Can you offer me your arm, please?
A witch!!
Bloodmage would be more accurate
These days, I’m a residential carpenter in New England - I’d imagine it would be very easy to talk about my trade to people from the 1700s, and I’m sure the builders of that time would be fascinated by the power tools we have now.
I’m an archaeologist.
Back in the 1700s this wasn’t really a thing. Although there were folk, usually educated people like vicars and wealthy land owners, who called themselves ‘antiquarians’.
This mostly involved them employing the local unemployed to hack away at old burial mounds/tombs looking for treasure. Buggering up the archaeology for us future scientists in the process!
I do qa for headsets so uh… Imagine a painting that moves. Now imagine instead of seeing the world, there was a device that makes you only see those moving paintings. I make sure that device and the paintings work well together.
If anyone knows of any kind of animation technique from that era that would help with the description. But even flip books wouldn’t be invented for like 150 more years so 🤷♀️ Maybe I could find a nice painting and give the person a bunch of mushrooms and be like “this but different”

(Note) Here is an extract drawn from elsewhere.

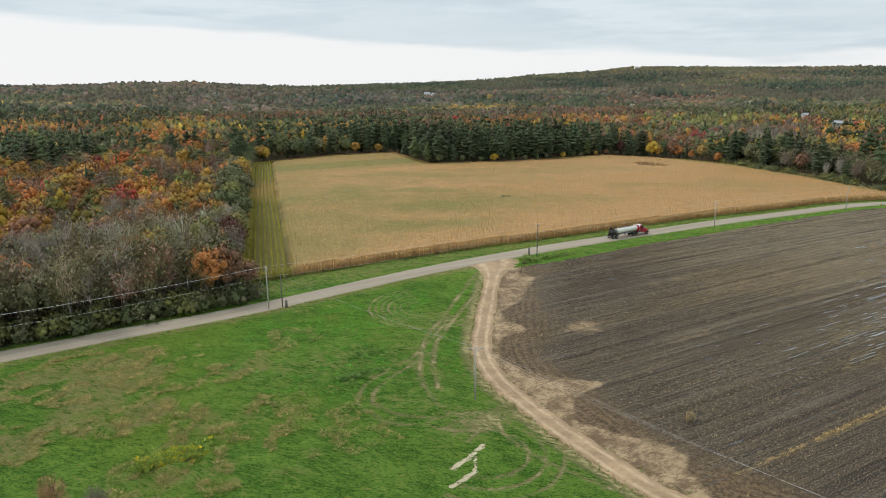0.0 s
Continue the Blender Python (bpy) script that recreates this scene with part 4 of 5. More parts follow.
def corn_plants(name, label, pu, pv, rng, size=(1.95, 2.4), pale=1.0, straw=None):
    n = len(pu)
    h = rng.uniform(*size, n)
    base = ground(pu, pv, 0.0)
    a = rng.uniform(0, 6.283, n)
    V, F = [], []
    for k in range(5):
        b = a + k * 2.2
        d = np.stack([np.cos(b), np.sin(b), np.zeros(n)], 1)
        s = np.stack([-np.sin(b), np.cos(b), np.zeros(n)], 1)
        root = base + np.array([0, 0, 1.0]) * (h * (0.30 + 0.13 * k))[:, None]
        out = rng.uniform(0.45, 0.75, n)[:, None]
        tip = root + d * out + np.array([0, 0, 1.0]) * (h * rng.uniform(0.02, 0.22, n))[:, None]
        V.append(np.stack([root - s * 0.10, root + s * 0.10, tip], 1))
    top_ = base + np.array([0, 0, 1.0]) * h[:, None]
    s = np.stack([np.cos(a), np.sin(a), np.zeros(n)], 1)
    V.append(np.stack([base - s * 0.05, base + s * 0.05, top_], 1))
    V.append(np.stack([top_ - s * 0.12 - np.array([0, 0, 0.35]), top_ + s * 0.12 - np.array([0, 0, 0.3]), top_ + np.array([0, 0, 0.1])], 1))
    V = np.stack(V, 1)
    green = corn_green(pu, pv)
    tan = (np.array((0.505, 0.290, 0.124)) if straw is None else np.array(straw)) * np.exp(rng.normal(0, 0.24, (n, 1)))
    grn = np.array((0.290, 0.232, 0.066)) * np.exp(rng.normal(0, 0.24, (n, 1)))
    g = np.clip(green + rng.normal(0, 0.12, n), 0, 1)[:, None]
    fresh = ss(pu - (1 + 62 * (pv - 25) / 256), 14, 11)[:, None]
    C = tan * (1 - g) + (grn + fresh * np.array((0.02, 0.075, -0.02))) * g
    C = np.broadcast_to(C[:, None, None], (n, 7, 3, 3)).copy()
    C *= pale
    C[:, 5] *= 1.3
    C[:, 6] = C[:, 6] * 0.9 + np.array((0.22, 0.158, 0.078))
    ob = quick(name, V.reshape(-1, 3), np.arange(n * 21).reshape(-1, 3), CORN, attrs={"tint": C.reshape(-1, 3)})
    return tagged(ob, label, "corn", kind="stuff")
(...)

I mean, they know what movement is and what real things look like when they move. I sure you could explain the concept of things on a screen moving to them.

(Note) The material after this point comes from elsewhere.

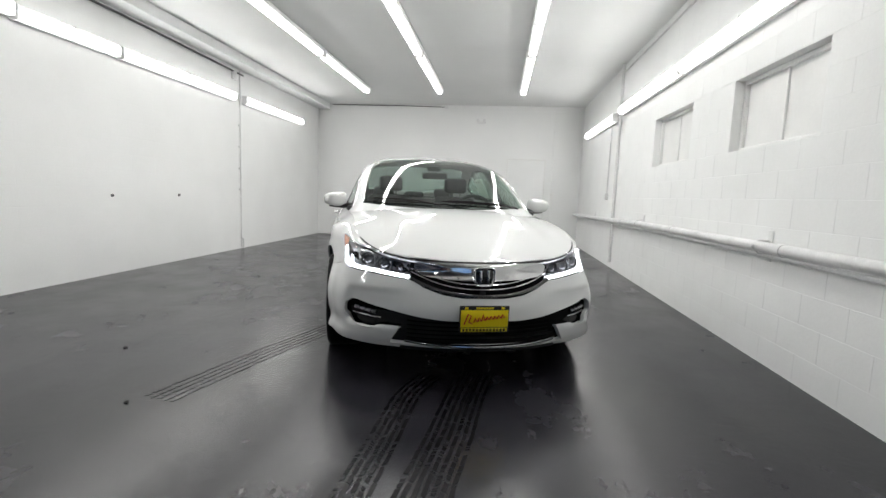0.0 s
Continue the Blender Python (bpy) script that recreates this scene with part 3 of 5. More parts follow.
BLACKINK = mat("black_ink", (.01, .01, .01), .5)
PAPER = mottled(mat("sticker_paper", (.8, .8, .78), .8), (.68, .70, .68), (.80, .82, .80), 4, 60, .02)
_tl = node(PAPER, "ShaderNodeBsdfTranslucent", Color=(.85, .87, .84, 1))
_ms = node(PAPER, "ShaderNodeMixShader", Fac=.55)
link(PAPER, PAPER.node_tree.nodes["Principled BSDF"], 0, _ms, 1)
link(PAPER, _tl, 0, _ms, 2)
link(PAPER, _ms, 0, PAPER.node_tree.nodes["Material Output"], 0)
DISC = mat("brake_disc", (.07, .068, .065), .4, .9)
# mirror colour darkened to stand for a dark reflection in the glass
MIRROR = mat("dark_mirror", (.07, .075, .08), .03, 1.0)


def glass(name, tint, base=.05):
    """A thin pane: tinted, with a mirror gloss that grows towards grazing."""
    m = bpy.data.materials.new(name)
    m.use_nodes = True
    nt = m.node_tree
    nt.nodes.remove(nt.nodes["Principled BSDF"])
    tr = node(m, "ShaderNodeBsdfTransparent", Color=(*tint, 1))
    gl = node(m, "ShaderNodeBsdfGlossy", Roughness=.0)
    gl.inputs["Color"].default_value = (1, 1, 1, 1)
    lw = node(m, "ShaderNodeLayerWeight", Blend=.5)
    pw = node(m, "ShaderNodeMath")
    pw.operation = 'POWER'
    pw.inputs[1].default_value = 4.0
    ma = node(m, "ShaderNodeMath")
    ma.operation = 'MULTIPLY_ADD'
    ma.inputs[1].default_value, ma.inputs[2].default_value = .85, base
    mx = node(m, "ShaderNodeMixShader")
    link(m, lw, "Facing", pw, 0)
    link(m, pw, 0, ma, 0)
    link(m, ma, 0, mx, 0)
    link(m, tr, 0, mx, 1)
    link(m, gl, 0, mx, 2)
    nt.links.new(mx.outputs[0], nt.nodes["Material Output"].inputs[0])
    return m


GLASS = glass("green_tinted_glass", (.54, .67, .60), .08)
REARGLASS = glass("rear_tinted_glass", (.56, .66, .62), .13)
LENS = glass("clear_lens", (.94, .95, .96), .05)


# ---- the car: surfaces ----
def spline(keys, rows):
    """A smooth curve through rows at the keys; evaluates to a tuple."""
    t, p = np.asarray(keys, float), np.asarray(rows, float)
    p = p.reshape(len(t), -1)
    h = np.diff(t)[:, None]
    d = np.diff(p, axis=0) / h
    m = np.empty_like(p)
    m[1:-1] = (d[:-1] * h[1:] + d[1:] * h[:-1]) / (h[1:] + h[:-1])
    m[0], m[-1] = d[0], d[-1]
    lo = [float(v) for v in t]
    coef = []
    for i in range(len(t) - 1):
        w = h[i, 0]
        a, b, c, e = p[i], p[i + 1], m[i] * w, m[i + 1] * w
        coef.append([tuple(float(v) for v in q) for q in zip(a, c, -3 * a + 3 * b - 2 * c - e, 2 * a - 2 * b + c + e)])
    last = len(coef) - 1

    def f(x):
        i = min(max(bisect_right(lo, x) - 1, 0), last)
        u = min(max((x - lo[i]) / (lo[i + 1] - lo[i]), 0.0), 1.0)
        return tuple(a + u * (b + u * (c + u * e)) for a, b, c, e in coef[i])
    return f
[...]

Before the melancholia debilitated me, I worked a long time as an unguilded teamster.
Doug Stanhope, the comedian has a good bit about the mexicans taking your job, then you must not have skills! Learn by pantomime: “Crank Crank?” “Si! Crank Crank” https://youtu.be/FOt03BNPExo?t=2220
Here is an alternative Piped link(s):
https://piped.video/FOt03BNPExo?t=2220
Piped is a privacy-respecting open-source alternative frontend to YouTube.
I’m open-source; check me out at GitHub.
piped is very interesting. thanks bot
I’m a magister, scholar, and merchant. (I own a technology company).